Man accused of acting as lookout during prison killing of notorious crime boss Whitey Bulger to stay locked up until trial
A man charged in the prison killing of notorious Boston gangster James "Whitey" Bulger will remain behind bars while he awaits trial, a federal judge ruled Monday.
Sean McKinnon, 36, was on federal supervised release when he was arrested Thursday in Florida on charges including conspiracy to commit first degree murder.
Two other men charged in Bulger's killing — Fotios "Freddy" Geas, 55, and Paul J. DeCologero, 48 — were already locked up.
The men are accused of conspiring to kill Bulger hours after he was transferred to USP Hazelton in West Virginia from a prison in Florida in 2018. Bulger, who served as an FBI informant and later became one of the nation's most-wanted fugitives, had been serving a life sentence for 11 murders and other crimes.
Authorities say Geas and DeCologero struck Bulger in the head multiple times while McKinnon acted as a lookout. McKinnon is charged separately with making false statements to a federal agent. Prosecutors say he told federal agents he wasn't aware of what happened to Bulger.
U.S. Magistrate Judge Philip Lammens in Florida granted prosecutors' request to keep McKinnon detained until trial, calling him both a flight risk and a danger to the community.
Authorities have not revealed a possible motive for Bulger's killing, which has raised questions about why the 89-year-old was moved to the prison nicknamed "Misery Mountain" and placed in its general population instead of more protective housing.
McKinnon, who was Geas' cellmate at Hazelton, pleaded guilty in 2015 to stealing a dozen handguns from a Vermont firearms dealer. He was moved to a halfway house in February before being released from there in July.
An email seeking comment was sent to an attorney who represented McKinnon at his detention hearing on Monday.
DeCologero, who was in an organized crime gang led by his uncle in Massachusetts, was convicted of buying heroin that was used to try to kill a teenage girl his uncle wanted dead because he feared she would betray the crew to police.
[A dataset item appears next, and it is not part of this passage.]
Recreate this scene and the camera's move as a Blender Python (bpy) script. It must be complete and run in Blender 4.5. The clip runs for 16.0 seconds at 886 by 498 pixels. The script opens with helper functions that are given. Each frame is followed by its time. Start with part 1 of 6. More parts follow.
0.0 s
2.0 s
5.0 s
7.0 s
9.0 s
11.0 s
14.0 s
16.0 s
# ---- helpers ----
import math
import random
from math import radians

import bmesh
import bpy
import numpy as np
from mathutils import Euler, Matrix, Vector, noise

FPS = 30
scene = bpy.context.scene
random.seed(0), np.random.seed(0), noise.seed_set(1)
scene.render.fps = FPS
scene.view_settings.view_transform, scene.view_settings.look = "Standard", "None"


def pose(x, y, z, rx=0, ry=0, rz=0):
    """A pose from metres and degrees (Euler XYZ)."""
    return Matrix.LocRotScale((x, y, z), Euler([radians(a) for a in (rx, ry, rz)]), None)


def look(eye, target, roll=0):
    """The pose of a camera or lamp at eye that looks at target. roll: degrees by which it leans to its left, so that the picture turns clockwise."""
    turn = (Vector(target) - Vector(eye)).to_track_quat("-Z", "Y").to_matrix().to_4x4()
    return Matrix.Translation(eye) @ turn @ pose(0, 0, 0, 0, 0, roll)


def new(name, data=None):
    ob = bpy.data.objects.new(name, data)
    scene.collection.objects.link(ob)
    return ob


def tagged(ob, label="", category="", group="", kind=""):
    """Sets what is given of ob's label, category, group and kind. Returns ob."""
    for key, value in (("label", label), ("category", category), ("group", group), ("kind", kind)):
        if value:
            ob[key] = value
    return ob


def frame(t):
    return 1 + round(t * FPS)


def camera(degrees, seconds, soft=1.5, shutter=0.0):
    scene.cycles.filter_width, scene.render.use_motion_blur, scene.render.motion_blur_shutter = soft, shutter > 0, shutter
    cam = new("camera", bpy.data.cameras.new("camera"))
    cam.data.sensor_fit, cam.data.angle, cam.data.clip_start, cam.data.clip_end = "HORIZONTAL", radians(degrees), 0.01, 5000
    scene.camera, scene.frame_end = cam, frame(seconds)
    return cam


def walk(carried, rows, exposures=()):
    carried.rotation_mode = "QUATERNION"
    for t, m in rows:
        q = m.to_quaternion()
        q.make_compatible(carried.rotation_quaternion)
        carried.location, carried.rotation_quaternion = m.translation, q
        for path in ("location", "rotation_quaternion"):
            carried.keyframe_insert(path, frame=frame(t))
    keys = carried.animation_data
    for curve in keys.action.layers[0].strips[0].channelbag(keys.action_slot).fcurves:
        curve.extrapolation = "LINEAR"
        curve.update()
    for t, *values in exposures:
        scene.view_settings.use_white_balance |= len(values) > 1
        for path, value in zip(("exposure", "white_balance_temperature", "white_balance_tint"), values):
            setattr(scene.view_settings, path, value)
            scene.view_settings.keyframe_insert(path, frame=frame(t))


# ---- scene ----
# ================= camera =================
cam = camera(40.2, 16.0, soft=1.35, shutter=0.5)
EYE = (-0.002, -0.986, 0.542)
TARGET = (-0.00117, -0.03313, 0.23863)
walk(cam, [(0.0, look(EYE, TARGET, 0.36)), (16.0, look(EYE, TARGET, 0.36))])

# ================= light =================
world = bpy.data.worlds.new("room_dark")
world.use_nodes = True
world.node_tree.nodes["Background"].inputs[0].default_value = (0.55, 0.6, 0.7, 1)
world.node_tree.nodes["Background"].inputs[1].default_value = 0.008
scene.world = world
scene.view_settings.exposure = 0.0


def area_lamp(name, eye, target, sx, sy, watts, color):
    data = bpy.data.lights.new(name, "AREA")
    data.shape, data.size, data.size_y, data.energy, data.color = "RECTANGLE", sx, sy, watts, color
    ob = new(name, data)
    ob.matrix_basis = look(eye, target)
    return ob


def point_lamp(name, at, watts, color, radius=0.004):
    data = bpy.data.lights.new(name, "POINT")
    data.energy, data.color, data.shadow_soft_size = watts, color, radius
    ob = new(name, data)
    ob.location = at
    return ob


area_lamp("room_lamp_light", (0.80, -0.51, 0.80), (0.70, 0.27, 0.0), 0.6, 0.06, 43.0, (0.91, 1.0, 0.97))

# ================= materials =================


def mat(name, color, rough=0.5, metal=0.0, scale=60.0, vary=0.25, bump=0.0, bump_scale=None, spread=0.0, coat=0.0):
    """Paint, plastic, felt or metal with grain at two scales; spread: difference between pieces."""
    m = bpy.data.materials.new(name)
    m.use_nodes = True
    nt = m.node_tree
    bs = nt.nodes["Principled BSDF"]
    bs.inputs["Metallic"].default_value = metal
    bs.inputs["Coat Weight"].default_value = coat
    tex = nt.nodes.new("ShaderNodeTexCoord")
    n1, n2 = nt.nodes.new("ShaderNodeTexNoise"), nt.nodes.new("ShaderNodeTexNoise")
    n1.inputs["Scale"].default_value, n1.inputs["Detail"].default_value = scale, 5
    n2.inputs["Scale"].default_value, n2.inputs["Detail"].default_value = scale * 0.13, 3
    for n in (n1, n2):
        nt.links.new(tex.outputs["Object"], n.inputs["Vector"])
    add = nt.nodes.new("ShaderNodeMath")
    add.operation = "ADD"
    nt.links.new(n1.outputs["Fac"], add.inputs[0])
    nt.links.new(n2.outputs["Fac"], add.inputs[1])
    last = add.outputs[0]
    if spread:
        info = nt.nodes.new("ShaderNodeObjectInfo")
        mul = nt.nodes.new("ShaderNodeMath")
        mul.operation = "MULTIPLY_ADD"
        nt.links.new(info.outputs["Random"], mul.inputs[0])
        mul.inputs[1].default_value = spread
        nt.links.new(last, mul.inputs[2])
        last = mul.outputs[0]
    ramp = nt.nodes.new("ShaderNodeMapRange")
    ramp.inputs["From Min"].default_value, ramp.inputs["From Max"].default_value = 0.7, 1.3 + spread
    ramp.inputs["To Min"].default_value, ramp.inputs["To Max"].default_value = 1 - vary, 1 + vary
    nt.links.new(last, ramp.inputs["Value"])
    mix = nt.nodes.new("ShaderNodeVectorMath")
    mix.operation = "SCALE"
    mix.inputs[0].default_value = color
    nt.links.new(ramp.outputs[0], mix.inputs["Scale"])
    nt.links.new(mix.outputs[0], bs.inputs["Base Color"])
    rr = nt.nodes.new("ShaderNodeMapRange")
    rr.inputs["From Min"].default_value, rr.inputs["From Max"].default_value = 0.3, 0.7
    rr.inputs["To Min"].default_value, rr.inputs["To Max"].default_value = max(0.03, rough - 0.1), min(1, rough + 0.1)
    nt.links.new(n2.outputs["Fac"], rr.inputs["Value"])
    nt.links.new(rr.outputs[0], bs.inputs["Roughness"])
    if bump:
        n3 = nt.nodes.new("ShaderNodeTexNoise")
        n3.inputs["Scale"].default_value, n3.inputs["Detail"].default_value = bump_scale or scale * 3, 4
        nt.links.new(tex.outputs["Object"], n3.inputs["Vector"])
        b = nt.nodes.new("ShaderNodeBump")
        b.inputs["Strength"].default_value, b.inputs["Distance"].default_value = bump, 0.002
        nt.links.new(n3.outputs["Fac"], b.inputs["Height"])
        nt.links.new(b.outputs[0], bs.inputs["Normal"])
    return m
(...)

The heroin didn't kill her, so another man broke her neck, dismembered her and buried her remains in the woods, court records say.
Geas, a Mafia hitman, and his brother were sentenced to life in prison in 2011 for their roles in several violent crimes, including the 2003 killing of Adolfo "Big Al" Bruno, a Genovese crime family boss in Springfield, Massachusetts.
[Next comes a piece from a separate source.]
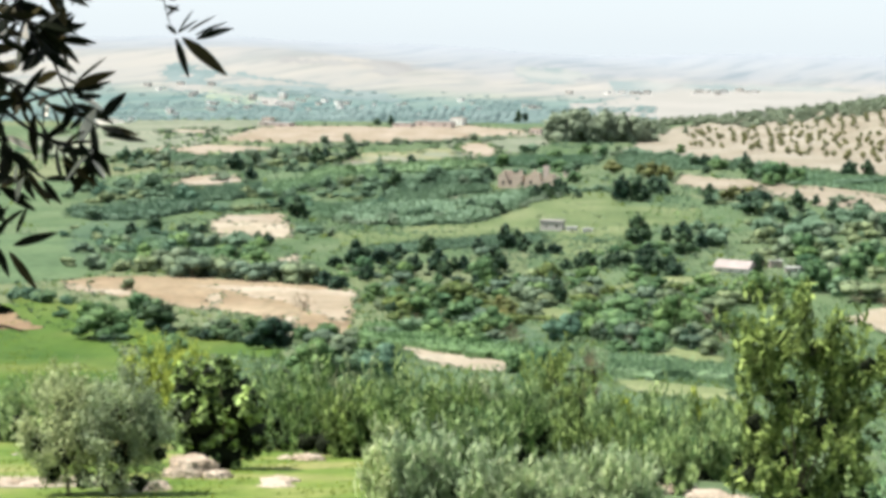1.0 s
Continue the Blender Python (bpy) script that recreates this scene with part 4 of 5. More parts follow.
plant('green', ((-75.7, 279.1, 3.8), (-68.1, 286.8, 4.8), (-50, 254.3, 3.8, 2.6),))
plant('green', ((-32, 248.9, 4.3, 3.6), (-34.8, 248.2, 3.3, 2.8), (-45.7, 262.8, 3.2),))
plant('dry', ((-42.5, 301.2, 4.6, 4.4), (4.8, 189.7, 2.5, 3.8), (-4.7, 241.1, 3.5, 4.0),))
plant('grey', ((-84.2, 344, 3.0, 3.3), (-96.6, 361.2, 1.7), (-26.3, 258, 4.3, 2.1), (-24, 256.1, 3.4), (-28.9, 253.9, 3.0),))
plant('dark', ((-81.9, 214.3, 5.3, 3.5), (-88.7, 244, 3.9, 5.6), (-89.3, 229.7, 3.2),))
row('dark', (-135.6, 325.3), (-123, 329.1), 2.2, 18, 0.2)
row('dark', (-123, 329.1), (-104.8, 319.2), 2.2, 20, 0.2)
row('cane', (-102.7, 326.8), (-86.7, 310.2), 3.3, 8, 0.5)
row('scrub', (-80.5, 288.1), (-67.4, 271.4), 2.9, 4, 0.5)

plant('dark', ((23.1, 393.9, 2.5, 6.2), (22.5, 417.0, 3.2), (24.4, 484.2, 5.1), (29.3, 391.9, 3.9, 3.9), (32.4, 398.9, 2.8), (50.3, 416.2, 3.7), (-14.1, 310.4, 2.4, 2.2), (-13.0, 319.3, 2.4), (-26.1, 290.7, 2.1, 3.3), (-25.1, 296.2, 1.9, 3.5), (21.3, 227.5, 1.7, 1.8), (10.1, 237.7, 1.8, 2.0), (14.3, 235.1, 0.8, 2.0), (5.0, 405.9, 3.1, 1.3), (9.0, 405.0, 3.1, 1.3), (12.3, 404.9, 2.8, 1.3), (15.7, 406.5, 2.9, 1.3), (18.9, 408.8, 2.9, 1.3),))
plant('grey', ((-14.8, 423.2, 6.2, 5.5), (-5.5, 343.8, 4.4, 3.8), (-2.7, 355.9, 4.2, 3.7), (0.1, 326.8, 3.8, 3.2), (-7.0, 366.8, 3.6, 2.9), (-1.0, 394.5, 3.5, 2.6), (20.8, 275.0, 3.6, 2.4), (24.0, 285.0, 4.2, 3.8), (10.3, 360.7, 5.3, 4.3), (20.0, 233.3, 3.7, 2.8),))
plant('yellow', ((-24.5, 306.1, 3.6, 3.6), (-23.7, 327.3, 3.5, 3.2), (-22.1, 334.1, 3.3, 2.9), (-8.5, 257.8, 1.8, 2.2), (-16.2, 310.3, 2.0, 2.9), (0.1, 291.8, 6.0, 1.3), (-2.9, 296.0, 4.3, 1.2), (4.1, 274.1, 3.2, 2.7),))
plant('dry', ((-21.2, 278.9, 2.5, 2.2), (-4.0, 243.2, 2.9, 2.7), (-22.2, 295.2, 1.6, 1.9), (11.3, 229.6, 2.7, 3.3), (12.5, 231.4, 2.5, 3.1), (5.2, 202.3, 1.8, 2.3), (9.4, 333.4, 2.5, 2.8),))

thicket('scrub dark grey green', ((-44.8, 373.2), (-49.5, 402), (-12.7, 398.3), (-11.1, 345.7)), 3.0, 24)
thicket('green dark grey green', ((-13.4, 346.3), (-14.3, 406.4), (8.2, 399.3), (8, 339.6)), 3.0, 36)
thicket('green dark yellow', ((-34.4, 300.8), (-38.9, 352.3), (-11.1, 345.7), (-9.8, 301.3)), 2.8, 24)
thicket('green yellow dark', ((7.1, 305), (9.7, 360.8), (35.4, 357), (29.9, 292.1)), 2.8, 26)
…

Author Casey Sherman interviewed Gaes for his book "Hunting Whitey."
"Freddy Geas was an old-school gangster, and he lived by the code that you don't - quote, unquote - rat on your friends," Sherman told CBS Boston.
He said Bulger should never had been transferred to the prison where he died because he was a known FBI informant.
"It's the most violent prison in the federal prison system," Sherman said.
In January, a federal judge dismissed a lawsuit filed by Bulger's family members. The family had accused the Federal Bureau of Prisons and 30 unnamed employees of the prison system of failing to protect Bulger by moving him to a prison with constant inmate violence.